Outra depoente à CPI da Covid nesta segunda-feira, Giovanna Gomes da Silva, de 19 anos, contou que a doença também a deixou órfã de pai e mãe agora vai ter a guarda da irmã, de 11 anos. “Quando meus pais morreram, eu me apoiei na minha irmã e ela se apoiou em mim. Assumi esse desafio por amor a ela. Hoje temos mais de 600 mil vítimas, e são 120 mil órfãos. O governo tem responsabilidade nessas vidas perdidas”, disse Giovanna, com a voz embargada.
Sequelas eternas
O servidor público Arquivaldo Leão Leite relatou aos senadores que a covid-19 lhe deixou sequelas graves: sofreu um acidente vascular cerebral (AVC) e perdeu a audição de um dos ouvidos, como consequência da infecção. Além disso, ele também perdeu um irmão para o coronavírus.
Hoje, ele coordena uma associação de vítimas da doença. “Tive um derrame que prejudicou meu corpo. Não consigo mais andar sozinho, me desequilibro. Eu perdi a audição de um ouvido e tenho muito cansaço”, relatou. “Fomos hostilizados por setores da sociedade, liderados pelo presidente, por conta do respeito ao isolamento social. Está confirmado que o Bolsonaro provocou um genocídio ao atrasar as vacinas”, acrescentou.
Em seu testemunho, Mayra Pires Lima, enfermeira de Manaus, contou que, após a morte da irmã por covid-19, passou a cuidar dos quatro sobrinhos pequenos, sendo um casal de gêmeos. Ela aproveitou sua fala para cobrar a valorização de enfermeiros e técnicos em enfermagem. “Não precisamos de tapinhas nas costas. Precisamos de valorização. Falar que nós somos heróis é fácil, mostrar através de atos é que é difícil.”
Vidas abreviadas
Por sua vez, Rosane dos Santos Brandão também fez um testemunho de acusação ao governo Bolsonaro, em razão da morte do marido, que era servidor da Universidade Federal de Pelotas-RS. Sem hesitar, ela afirmou que o companheiro “teve a vida abreviada por uma política genocida”.
“A vacina chegou tardiamente e a conta-gotas. Há várias maneiras de o Estado matar o povo e a falta de política pública é uma delas.
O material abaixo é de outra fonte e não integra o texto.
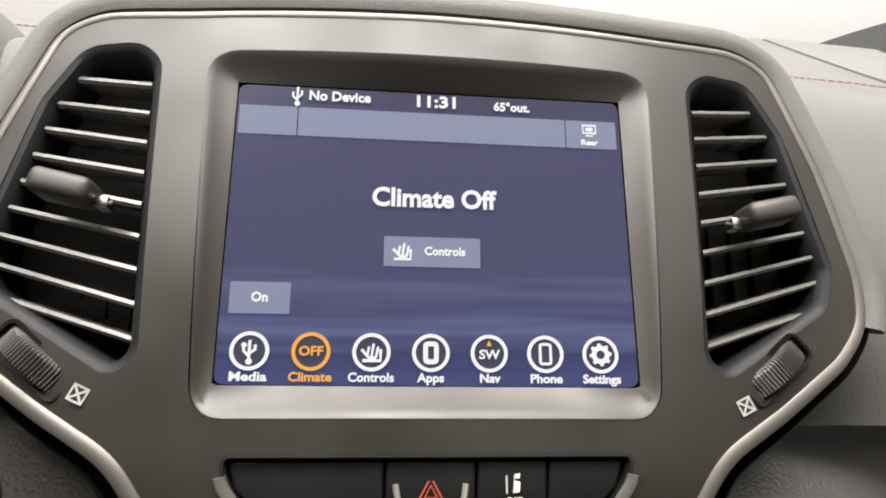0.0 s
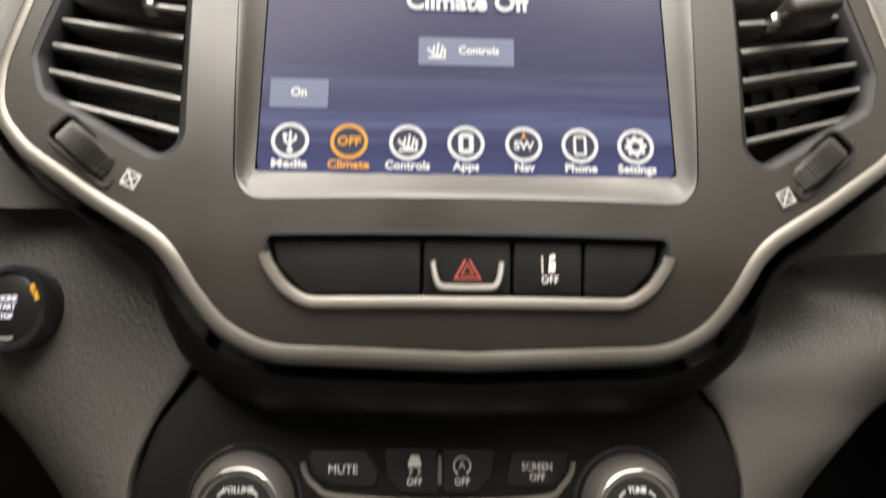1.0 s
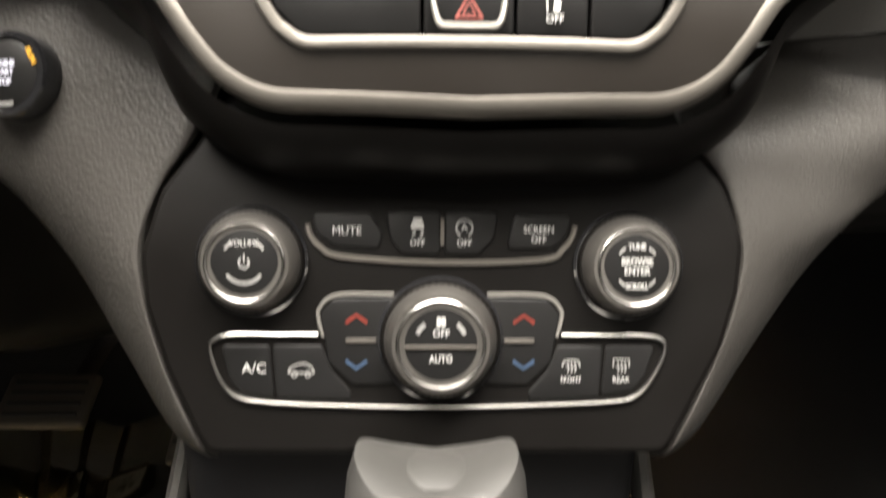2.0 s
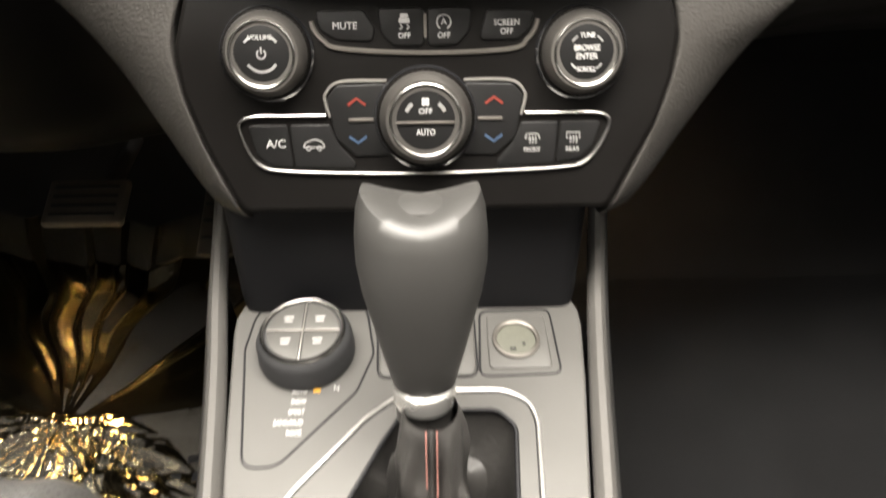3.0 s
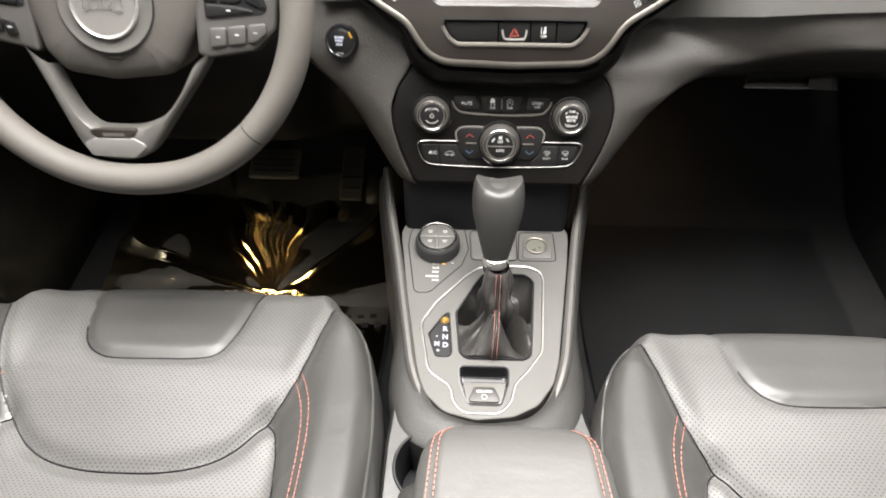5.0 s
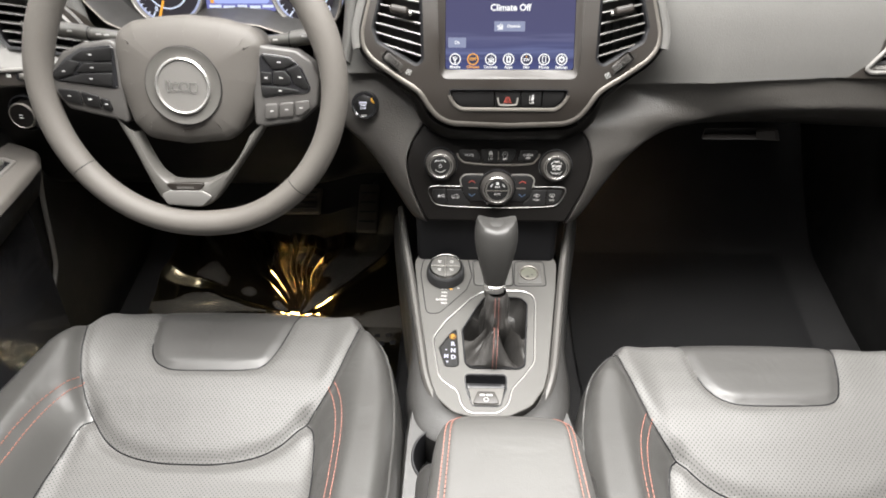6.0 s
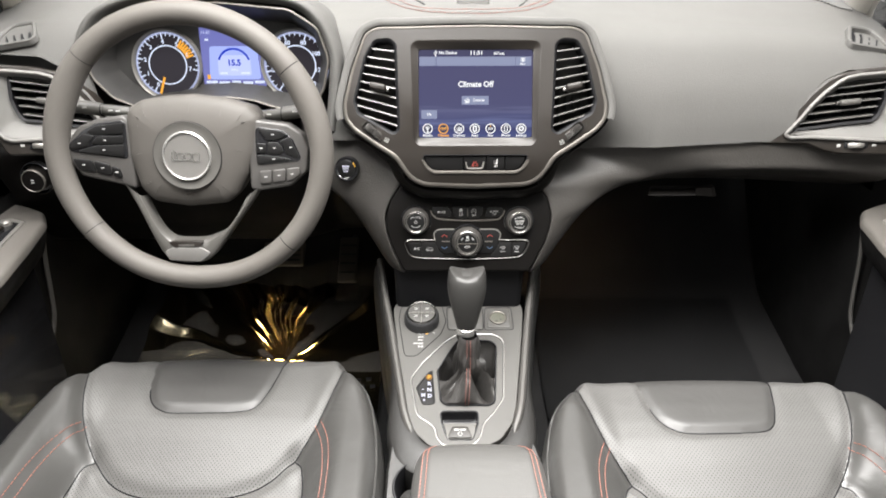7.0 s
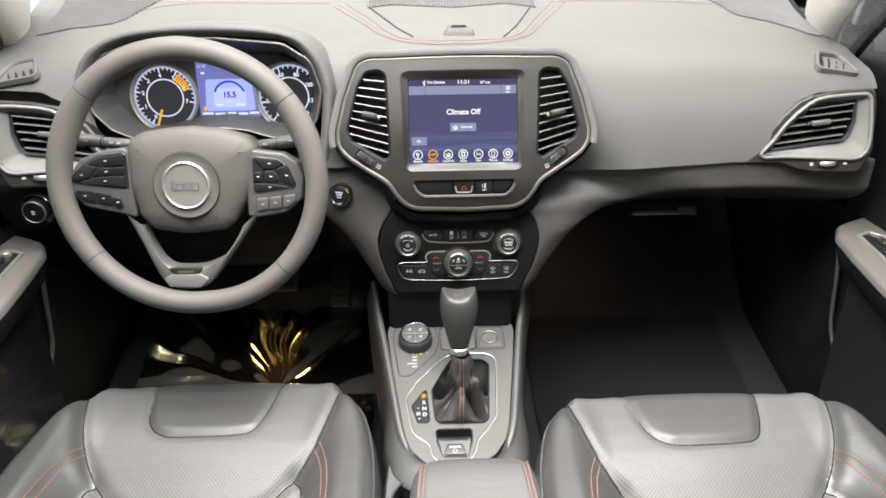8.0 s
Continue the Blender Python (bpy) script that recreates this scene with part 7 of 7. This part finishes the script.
def build_tray():
    d = thing("dash_tray", "pale tray sewn with red thread on the middle of the dashboard", "dashboard tray")
    edge = smooth_line([(-0.212, 0.629), (-0.15, 0.525), (-0.108, 0.426), (-0.08, 0.393), (-0.041, 0.382), (0, 0.379), (0.04, 0.381), (0.089, 0.393), (0.117, 0.43), (0.153, 0.522), (0.197, 0.607), (0.21, 0.631)], 8)
    part("groove", sweep(drape(edge, 0.0002), (0.0014, 0.0006), 6), "rib", d)
    for off in (-0.005, 0.005):
        seam_thread("stitching", [((x - 0.006) * (1 + off / 0.11) + 0.006, y - off * 0.9) for x, y in edge], 0.0009, d)
    for line in ([(-0.155, 0.601), (-0.141, 0.569), (-0.099, 0.479), (-0.068, 0.409)], [(0.153, 0.6), (0.143, 0.572), (0.12, 0.509), (0.09, 0.425), (0.08, 0.404)]):
        part("tray_gap", sweep(drape(smooth_line(line, 6), 0.0003), (0.0016, 0.0010), 6), "dark", d)
    for line in ([(0.21, 0.631), (0.258, 0.642), (0.329, 0.647), (0.411, 0.647), (0.464, 0.646), (0.516, 0.645)], [(-0.57, 0.592), (-0.538, 0.612), (-0.489, 0.627), (-0.405, 0.642), (-0.296, 0.647), (-0.229, 0.636)]):
        seam_thread("stitching", smooth_line(line, 6), 0.0008, d)
    return d


build_tray()


def build_sensor():
    z, rise = on_dash(0.008, 0.428)
    d = thing("light_sensor", "small raised sensor housing on the dashboard", "sensor", pose(0.008, 0.428, z, rise))
    o = rounded(mm([(-26, -20), (26, -20), (20, 18), (12, 22), (-12, 22), (-20, 18)]), 0.006, 4)
    part("housing", loops(bmesh.new(), o, [(-0.003, -0.004), (0.0, 0.003), (0.003, 0.008), (0.007, 0.010), (0.010, 0.009), (0.011, 0.002)], cap_last=True), "dash", d)
    part("window", block(0.026, 0.014, 0.003, (0, -0.002, 0.0075), 0.001), "dark", d)
    part("bar", block(0.024, 0.004, 0.004, (0, 0.004, 0.0088), 0.001), "bezel", d)
    return d


build_sensor()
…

Há pessoas que deveriam estar entre nós, se não fossem as escolhas deste governo”, criticou.
Rosane também fez um apelo aos senadores da CPI da Covid e criticou parlamentares que ostentam, em suas mesas, placas que celebram os “curados” da covid-19.
“Vocês precisam de coragem, não fiquem ombreando com fascistas e canalhas, colocando um ‘ponto final’ no genocídio. Honrem nossos mortos, diferente do que fez o presidente da República. Há placas com números de mortos aqui na CPI, mas também tem quem comemore o número de sobreviventes. É como comemorar os que não morreram no Holocausto”, finalizou.